## Data section

## Start

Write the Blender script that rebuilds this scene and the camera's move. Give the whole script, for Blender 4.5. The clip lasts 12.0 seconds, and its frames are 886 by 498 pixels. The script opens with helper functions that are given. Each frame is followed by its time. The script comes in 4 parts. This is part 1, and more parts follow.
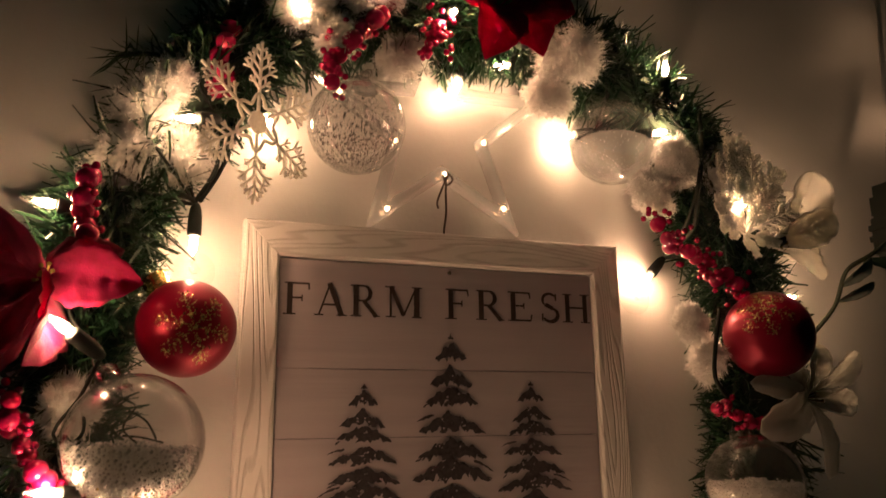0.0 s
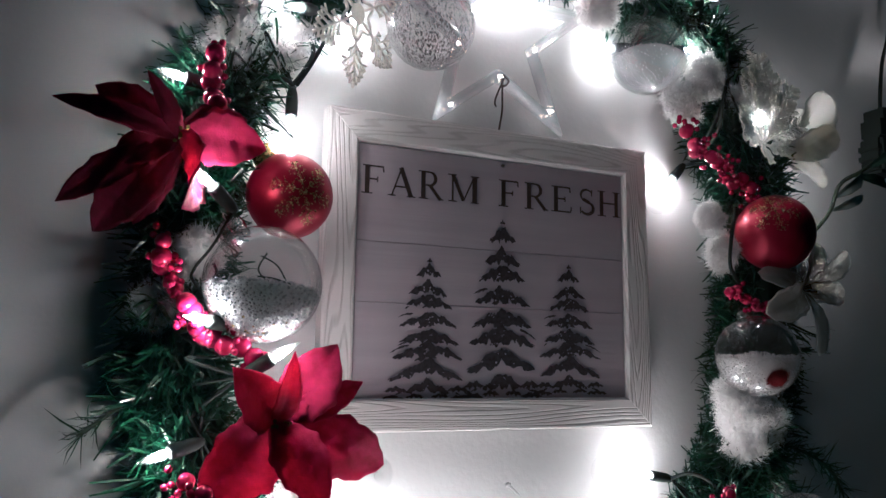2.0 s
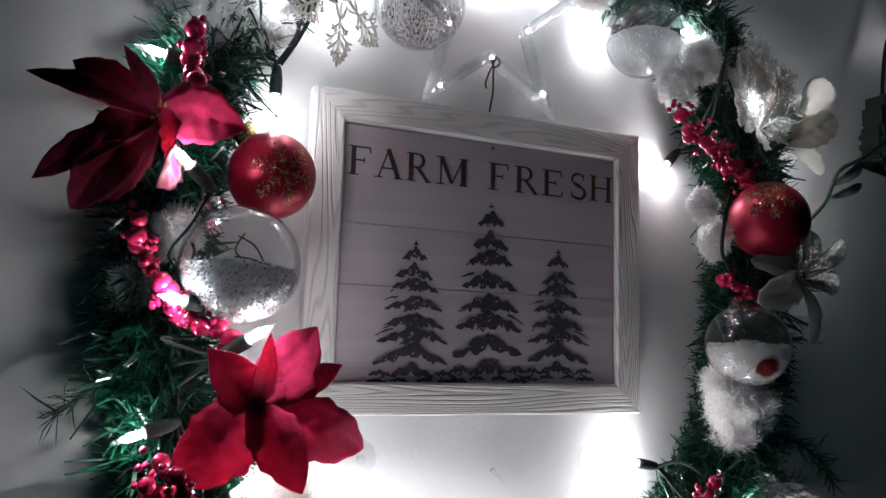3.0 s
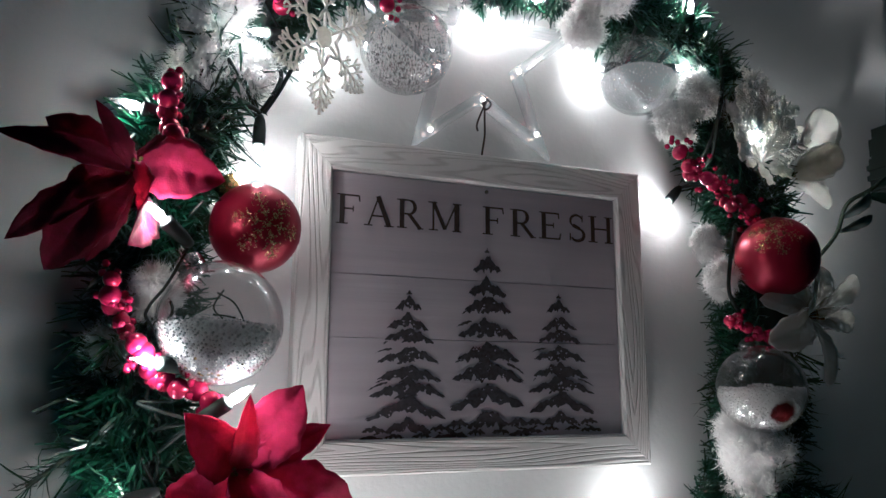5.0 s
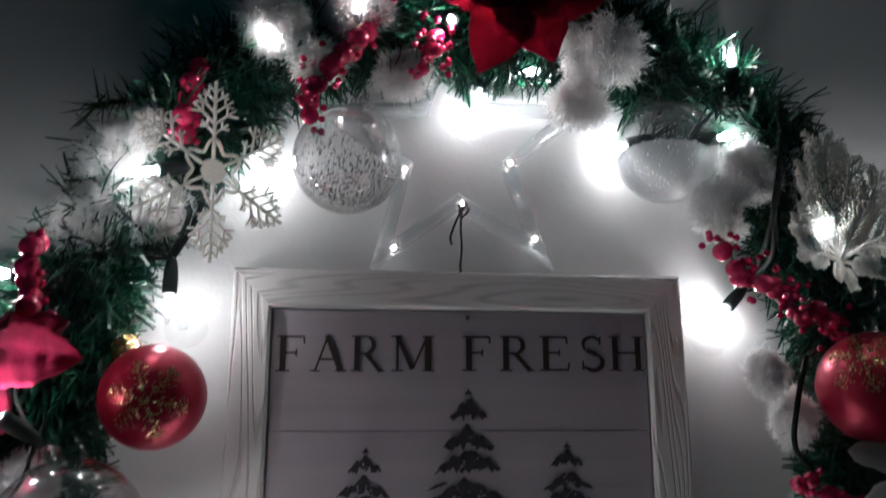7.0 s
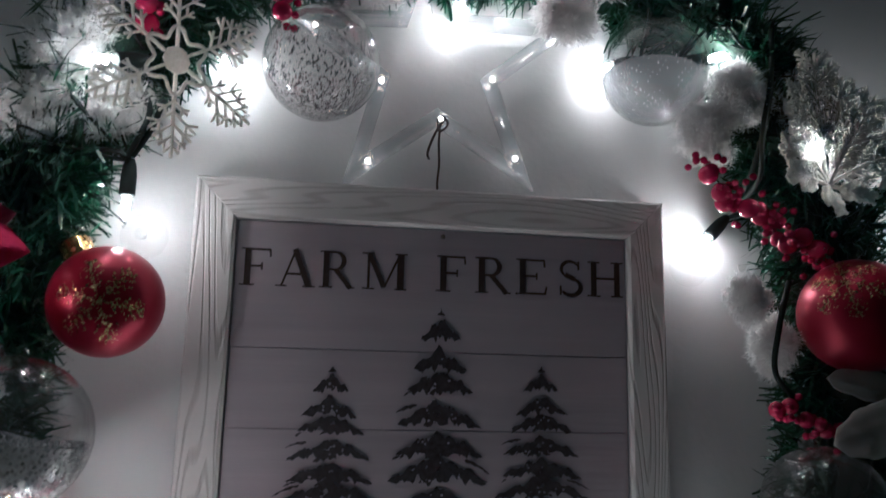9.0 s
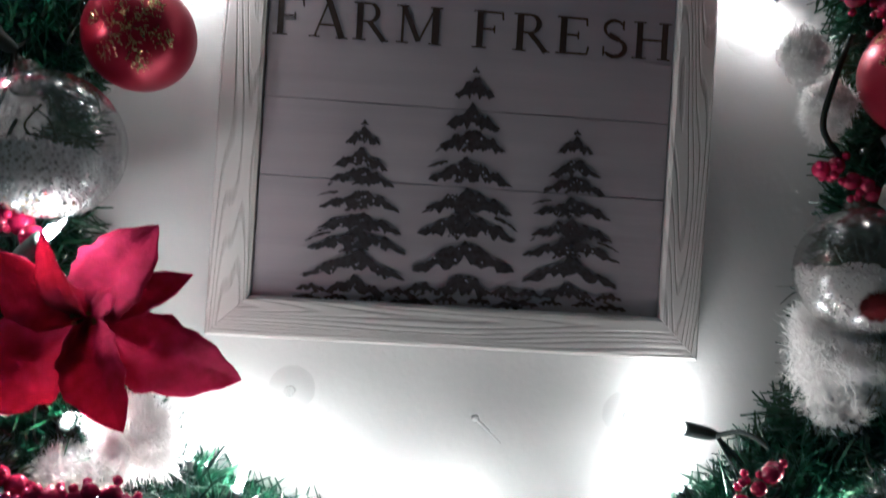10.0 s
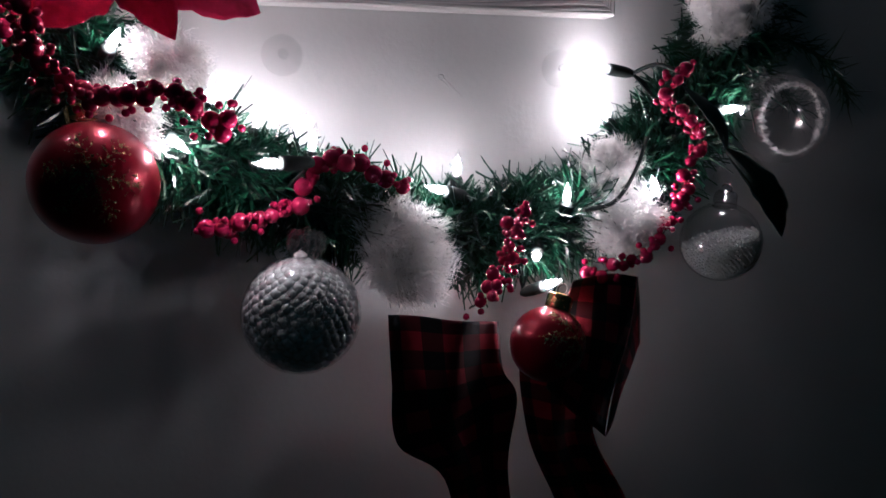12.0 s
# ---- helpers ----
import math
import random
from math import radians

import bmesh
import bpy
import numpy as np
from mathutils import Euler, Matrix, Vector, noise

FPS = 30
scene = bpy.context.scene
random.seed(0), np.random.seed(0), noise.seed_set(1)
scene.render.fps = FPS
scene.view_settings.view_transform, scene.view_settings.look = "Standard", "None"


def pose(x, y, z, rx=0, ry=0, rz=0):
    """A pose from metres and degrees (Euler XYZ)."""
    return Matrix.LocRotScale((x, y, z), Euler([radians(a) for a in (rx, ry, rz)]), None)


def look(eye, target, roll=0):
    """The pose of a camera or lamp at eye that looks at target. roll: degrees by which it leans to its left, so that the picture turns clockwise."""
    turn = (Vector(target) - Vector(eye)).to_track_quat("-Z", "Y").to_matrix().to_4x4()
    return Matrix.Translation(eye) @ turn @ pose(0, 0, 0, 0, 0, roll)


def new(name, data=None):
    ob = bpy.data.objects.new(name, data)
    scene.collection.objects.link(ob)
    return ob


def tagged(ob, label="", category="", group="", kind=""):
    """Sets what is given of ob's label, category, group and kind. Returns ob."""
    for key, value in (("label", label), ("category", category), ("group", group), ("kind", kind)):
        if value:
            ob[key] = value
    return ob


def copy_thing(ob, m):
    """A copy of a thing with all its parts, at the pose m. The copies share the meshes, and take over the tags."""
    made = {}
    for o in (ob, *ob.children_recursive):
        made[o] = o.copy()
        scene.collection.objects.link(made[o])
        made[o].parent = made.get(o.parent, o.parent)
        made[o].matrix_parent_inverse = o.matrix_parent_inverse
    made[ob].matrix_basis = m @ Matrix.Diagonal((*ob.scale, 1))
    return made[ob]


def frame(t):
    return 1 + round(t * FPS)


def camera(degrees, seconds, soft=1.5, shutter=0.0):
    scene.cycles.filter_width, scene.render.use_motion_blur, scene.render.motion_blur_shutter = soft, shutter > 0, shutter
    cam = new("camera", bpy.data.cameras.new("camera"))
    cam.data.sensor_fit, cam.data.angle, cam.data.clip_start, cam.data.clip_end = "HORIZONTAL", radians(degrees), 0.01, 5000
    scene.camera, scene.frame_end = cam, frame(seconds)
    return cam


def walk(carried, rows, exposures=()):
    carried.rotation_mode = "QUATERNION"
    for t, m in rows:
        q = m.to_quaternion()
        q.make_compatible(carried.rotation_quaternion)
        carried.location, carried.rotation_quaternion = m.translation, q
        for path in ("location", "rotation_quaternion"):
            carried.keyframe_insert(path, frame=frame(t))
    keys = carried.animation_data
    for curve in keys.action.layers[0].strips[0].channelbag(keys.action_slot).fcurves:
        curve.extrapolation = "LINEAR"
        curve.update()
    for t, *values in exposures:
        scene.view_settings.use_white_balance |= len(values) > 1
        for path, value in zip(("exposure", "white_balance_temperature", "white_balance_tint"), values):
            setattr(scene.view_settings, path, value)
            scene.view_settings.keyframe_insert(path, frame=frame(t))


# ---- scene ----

## End

Quote each line of the listing exactly, but leave the pictures out.

Write the Blender script that rebuilds this scene and the camera's move. Give the whole script, for Blender 4.5. The clip lasts 12.0 seconds, and its frames are 886 by 498 pixels. The script opens with helper functions that are given. Each frame is followed by its time. The script comes in 4 parts. This is part 1, and more parts follow.
0.0 s
2.0 s
3.0 s
5.0 s
7.0 s
9.0 s
10.0 s
12.0 s
# ---- helpers ----
import math
import random
from math import radians

import bmesh
import bpy
import numpy as np
from mathutils import Euler, Matrix, Vector, noise

FPS = 30
scene = bpy.context.scene
random.seed(0), np.random.seed(0), noise.seed_set(1)
scene.render.fps = FPS
scene.view_settings.view_transform, scene.view_settings.look = "Standard", "None"


def pose(x, y, z, rx=0, ry=0, rz=0):
    """A pose from metres and degrees (Euler XYZ)."""
    return Matrix.LocRotScale((x, y, z), Euler([radians(a) for a in (rx, ry, rz)]), None)


def look(eye, target, roll=0):
    """The pose of a camera or lamp at eye that looks at target. roll: degrees by which it leans to its left, so that the picture turns clockwise."""
    turn = (Vector(target) - Vector(eye)).to_track_quat("-Z", "Y").to_matrix().to_4x4()
    return Matrix.Translation(eye) @ turn @ pose(0, 0, 0, 0, 0, roll)


def new(name, data=None):
    ob = bpy.data.objects.new(name, data)
    scene.collection.objects.link(ob)
    return ob


def tagged(ob, label="", category="", group="", kind=""):
    """Sets what is given of ob's label, category, group and kind. Returns ob."""
    for key, value in (("label", label), ("category", category), ("group", group), ("kind", kind)):
        if value:
            ob[key] = value
    return ob


def copy_thing(ob, m):
    """A copy of a thing with all its parts, at the pose m. The copies share the meshes, and take over the tags."""
    made = {}
    for o in (ob, *ob.children_recursive):
        made[o] = o.copy()
        scene.collection.objects.link(made[o])
        made[o].parent = made.get(o.parent, o.parent)
        made[o].matrix_parent_inverse = o.matrix_parent_inverse
    made[ob].matrix_basis = m @ Matrix.Diagonal((*ob.scale, 1))
    return made[ob]


def frame(t):
    return 1 + round(t * FPS)


def camera(degrees, seconds, soft=1.5, shutter=0.0):
    scene.cycles.filter_width, scene.render.use_motion_blur, scene.render.motion_blur_shutter = soft, shutter > 0, shutter
    cam = new("camera", bpy.data.cameras.new("camera"))
    cam.data.sensor_fit, cam.data.angle, cam.data.clip_start, cam.data.clip_end = "HORIZONTAL", radians(degrees), 0.01, 5000
    scene.camera, scene.frame_end = cam, frame(seconds)
    return cam


def walk(carried, rows, exposures=()):
    carried.rotation_mode = "QUATERNION"
    for t, m in rows:
        q = m.to_quaternion()
        q.make_compatible(carried.rotation_quaternion)
        carried.location, carried.rotation_quaternion = m.translation, q
        for path in ("location", "rotation_quaternion"):
            carried.keyframe_insert(path, frame=frame(t))
    keys = carried.animation_data
    for curve in keys.action.layers[0].strips[0].channelbag(keys.action_slot).fcurves:
        curve.extrapolation = "LINEAR"
        curve.update()
    for t, *values in exposures:
        scene.view_settings.use_white_balance |= len(values) > 1
        for path, value in zip(("exposure", "white_balance_temperature", "white_balance_tint"), values):
            setattr(scene.view_settings, path, value)
            scene.view_settings.keyframe_insert(path, frame=frame(t))


# ---- scene ----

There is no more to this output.